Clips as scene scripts
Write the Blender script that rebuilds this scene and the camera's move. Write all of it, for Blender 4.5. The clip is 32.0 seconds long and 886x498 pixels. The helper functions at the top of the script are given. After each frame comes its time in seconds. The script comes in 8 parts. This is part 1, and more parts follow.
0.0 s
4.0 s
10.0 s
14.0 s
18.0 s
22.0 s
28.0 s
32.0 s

==

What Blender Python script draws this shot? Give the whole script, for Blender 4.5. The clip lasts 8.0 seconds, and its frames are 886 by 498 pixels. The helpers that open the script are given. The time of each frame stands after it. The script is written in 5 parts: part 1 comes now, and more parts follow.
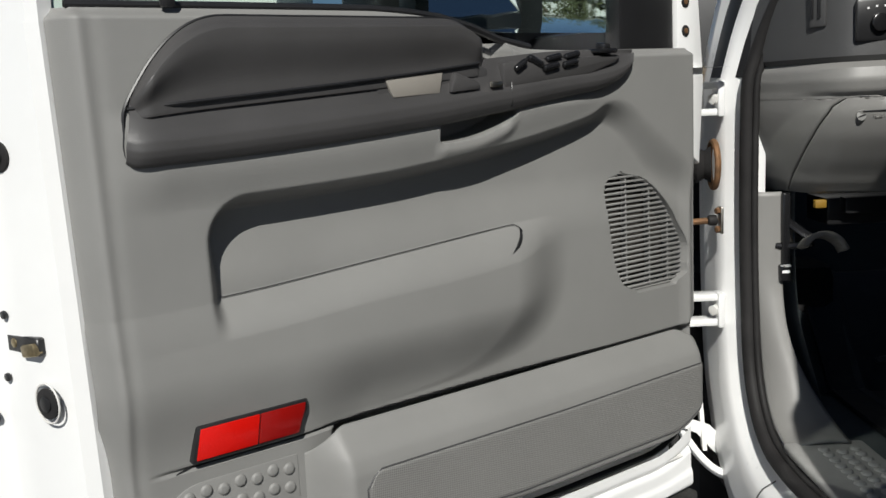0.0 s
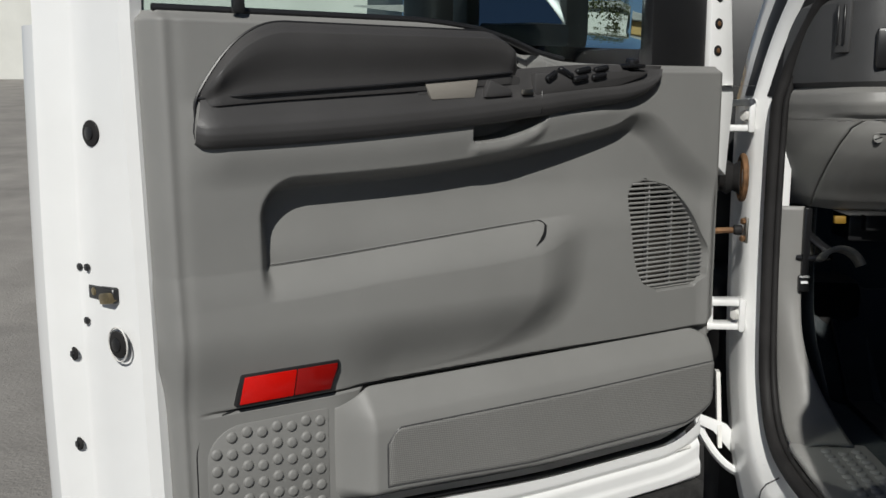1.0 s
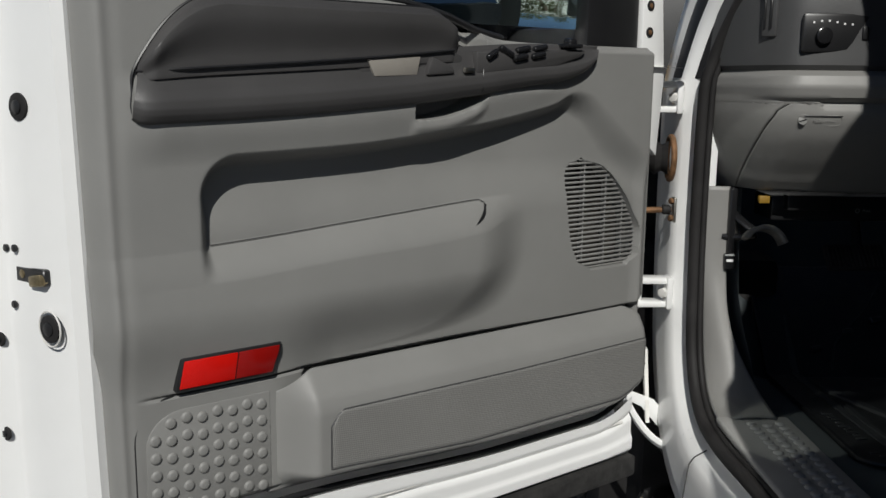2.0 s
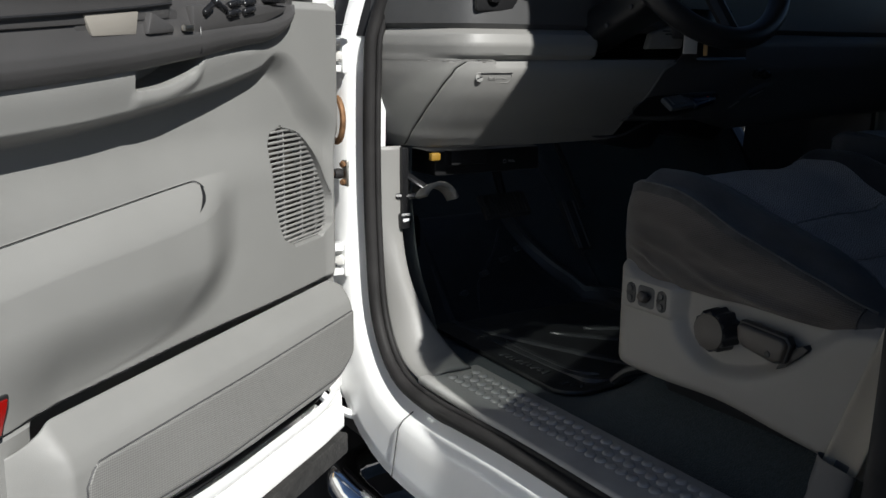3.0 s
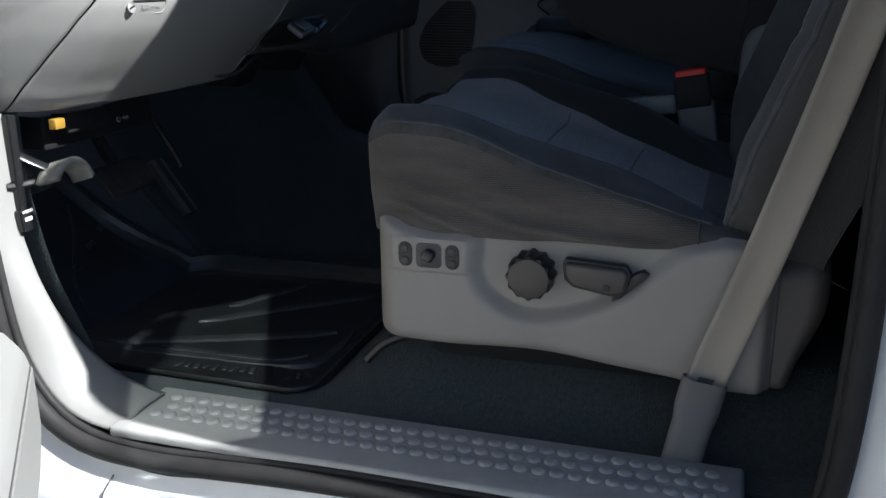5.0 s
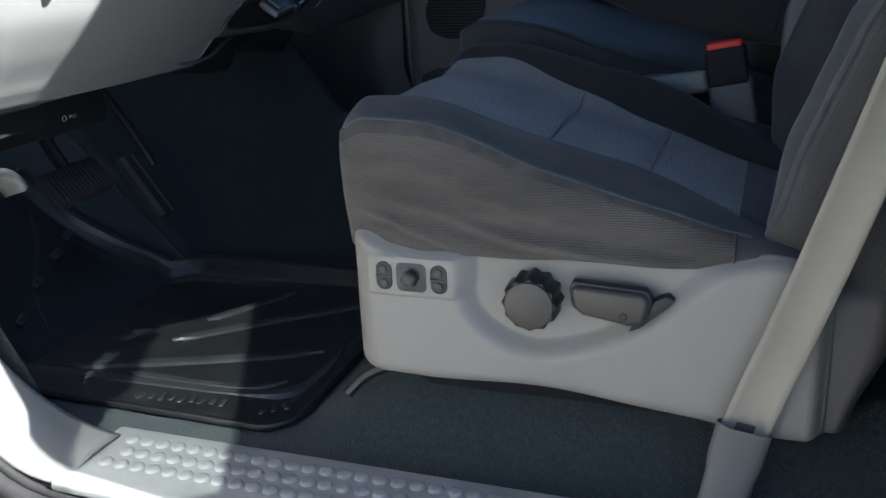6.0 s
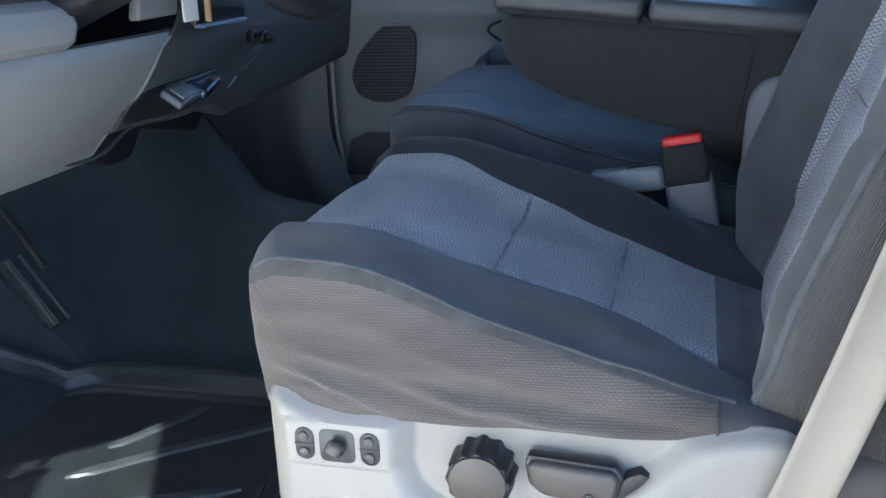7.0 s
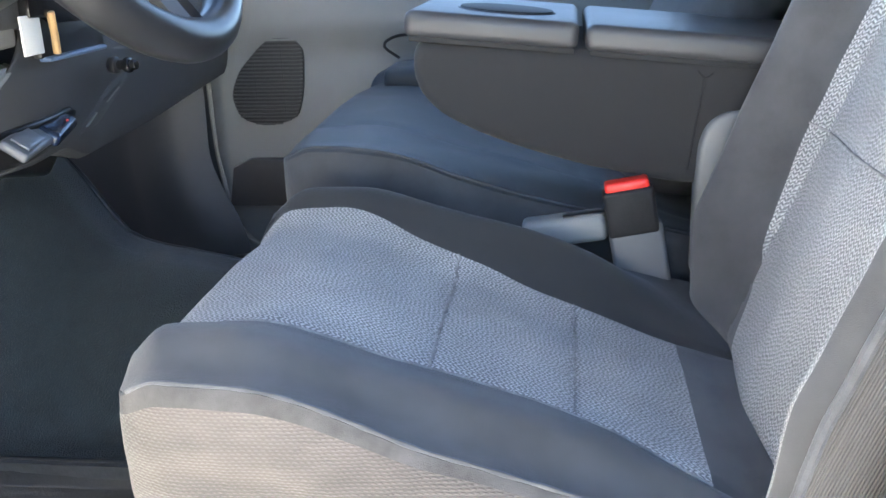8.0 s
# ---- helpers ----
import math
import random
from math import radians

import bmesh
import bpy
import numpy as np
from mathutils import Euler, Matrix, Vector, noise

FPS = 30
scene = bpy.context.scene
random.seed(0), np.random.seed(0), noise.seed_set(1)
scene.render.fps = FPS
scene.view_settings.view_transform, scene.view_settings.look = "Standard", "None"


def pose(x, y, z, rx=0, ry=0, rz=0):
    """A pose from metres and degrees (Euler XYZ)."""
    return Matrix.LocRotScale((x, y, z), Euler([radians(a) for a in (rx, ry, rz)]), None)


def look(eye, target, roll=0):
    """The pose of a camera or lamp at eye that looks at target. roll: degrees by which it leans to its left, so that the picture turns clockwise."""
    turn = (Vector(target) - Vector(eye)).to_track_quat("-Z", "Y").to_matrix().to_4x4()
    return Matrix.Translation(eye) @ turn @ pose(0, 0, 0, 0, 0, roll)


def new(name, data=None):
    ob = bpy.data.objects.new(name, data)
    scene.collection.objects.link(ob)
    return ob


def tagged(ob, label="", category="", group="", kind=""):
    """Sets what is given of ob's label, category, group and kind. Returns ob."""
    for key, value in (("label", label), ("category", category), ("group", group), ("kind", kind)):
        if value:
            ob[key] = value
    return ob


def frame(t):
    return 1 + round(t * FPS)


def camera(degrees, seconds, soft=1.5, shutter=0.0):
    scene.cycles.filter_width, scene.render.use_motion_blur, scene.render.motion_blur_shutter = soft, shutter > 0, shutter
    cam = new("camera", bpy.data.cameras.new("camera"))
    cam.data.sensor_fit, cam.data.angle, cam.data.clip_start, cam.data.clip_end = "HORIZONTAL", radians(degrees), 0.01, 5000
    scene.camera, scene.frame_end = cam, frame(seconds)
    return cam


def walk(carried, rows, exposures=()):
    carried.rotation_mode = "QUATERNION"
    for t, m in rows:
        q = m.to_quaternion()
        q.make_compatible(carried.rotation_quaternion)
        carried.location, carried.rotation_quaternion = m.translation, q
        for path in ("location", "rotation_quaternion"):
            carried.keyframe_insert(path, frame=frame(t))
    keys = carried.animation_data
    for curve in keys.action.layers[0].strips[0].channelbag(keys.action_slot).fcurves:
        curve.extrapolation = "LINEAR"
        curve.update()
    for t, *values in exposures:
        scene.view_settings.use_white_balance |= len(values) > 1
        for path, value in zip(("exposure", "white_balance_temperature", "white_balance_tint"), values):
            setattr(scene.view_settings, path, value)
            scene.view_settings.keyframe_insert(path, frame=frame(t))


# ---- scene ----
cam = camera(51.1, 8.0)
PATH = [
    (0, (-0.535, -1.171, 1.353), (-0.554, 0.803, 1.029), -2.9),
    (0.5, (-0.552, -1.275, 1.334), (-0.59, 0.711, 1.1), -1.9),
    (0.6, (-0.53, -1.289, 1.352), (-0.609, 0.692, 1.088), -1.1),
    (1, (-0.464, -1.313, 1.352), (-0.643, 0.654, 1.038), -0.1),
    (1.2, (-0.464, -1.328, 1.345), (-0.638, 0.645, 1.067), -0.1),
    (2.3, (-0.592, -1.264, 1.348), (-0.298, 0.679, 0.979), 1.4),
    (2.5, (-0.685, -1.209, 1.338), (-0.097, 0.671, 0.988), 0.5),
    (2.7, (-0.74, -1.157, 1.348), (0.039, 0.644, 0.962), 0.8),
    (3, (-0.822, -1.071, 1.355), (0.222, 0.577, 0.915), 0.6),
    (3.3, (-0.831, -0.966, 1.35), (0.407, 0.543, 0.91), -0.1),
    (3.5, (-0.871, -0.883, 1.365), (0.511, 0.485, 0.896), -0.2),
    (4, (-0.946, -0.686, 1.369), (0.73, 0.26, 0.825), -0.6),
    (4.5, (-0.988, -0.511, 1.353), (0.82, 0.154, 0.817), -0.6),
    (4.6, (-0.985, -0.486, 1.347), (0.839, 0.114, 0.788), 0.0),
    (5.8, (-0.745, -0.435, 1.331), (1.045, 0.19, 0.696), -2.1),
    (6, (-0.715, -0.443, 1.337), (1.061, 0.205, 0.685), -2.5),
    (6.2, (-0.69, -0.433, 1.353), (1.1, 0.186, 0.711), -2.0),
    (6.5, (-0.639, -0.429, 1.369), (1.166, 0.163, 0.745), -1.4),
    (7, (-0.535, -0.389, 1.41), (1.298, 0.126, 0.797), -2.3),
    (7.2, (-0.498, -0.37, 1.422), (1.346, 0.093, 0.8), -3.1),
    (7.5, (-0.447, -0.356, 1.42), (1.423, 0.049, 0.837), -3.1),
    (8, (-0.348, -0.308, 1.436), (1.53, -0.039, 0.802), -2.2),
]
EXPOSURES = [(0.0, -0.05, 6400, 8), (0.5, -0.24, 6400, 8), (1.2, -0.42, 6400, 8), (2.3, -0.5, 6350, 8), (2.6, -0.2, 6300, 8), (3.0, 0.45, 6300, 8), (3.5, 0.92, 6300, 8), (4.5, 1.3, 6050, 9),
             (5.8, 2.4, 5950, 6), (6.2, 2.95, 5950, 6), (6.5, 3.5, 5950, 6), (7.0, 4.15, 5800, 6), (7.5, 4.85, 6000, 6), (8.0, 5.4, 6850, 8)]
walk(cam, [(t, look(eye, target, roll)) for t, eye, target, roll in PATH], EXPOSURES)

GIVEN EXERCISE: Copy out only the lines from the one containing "What Blender Python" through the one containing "scene = bpy.context.scene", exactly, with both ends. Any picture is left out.

THE SOLUTION:
What Blender Python script draws this shot? Give the whole script, for Blender 4.5. The clip lasts 8.0 seconds, and its frames are 886 by 498 pixels. The helpers that open the script are given. The time of each frame stands after it. The script is written in 5 parts: part 1 comes now, and more parts follow.
0.0 s
1.0 s
2.0 s
3.0 s
5.0 s
6.0 s
7.0 s
8.0 s
# ---- helpers ----
import math
import random
from math import radians

import bmesh
import bpy
import numpy as np
from mathutils import Euler, Matrix, Vector, noise

FPS = 30
scene = bpy.context.scene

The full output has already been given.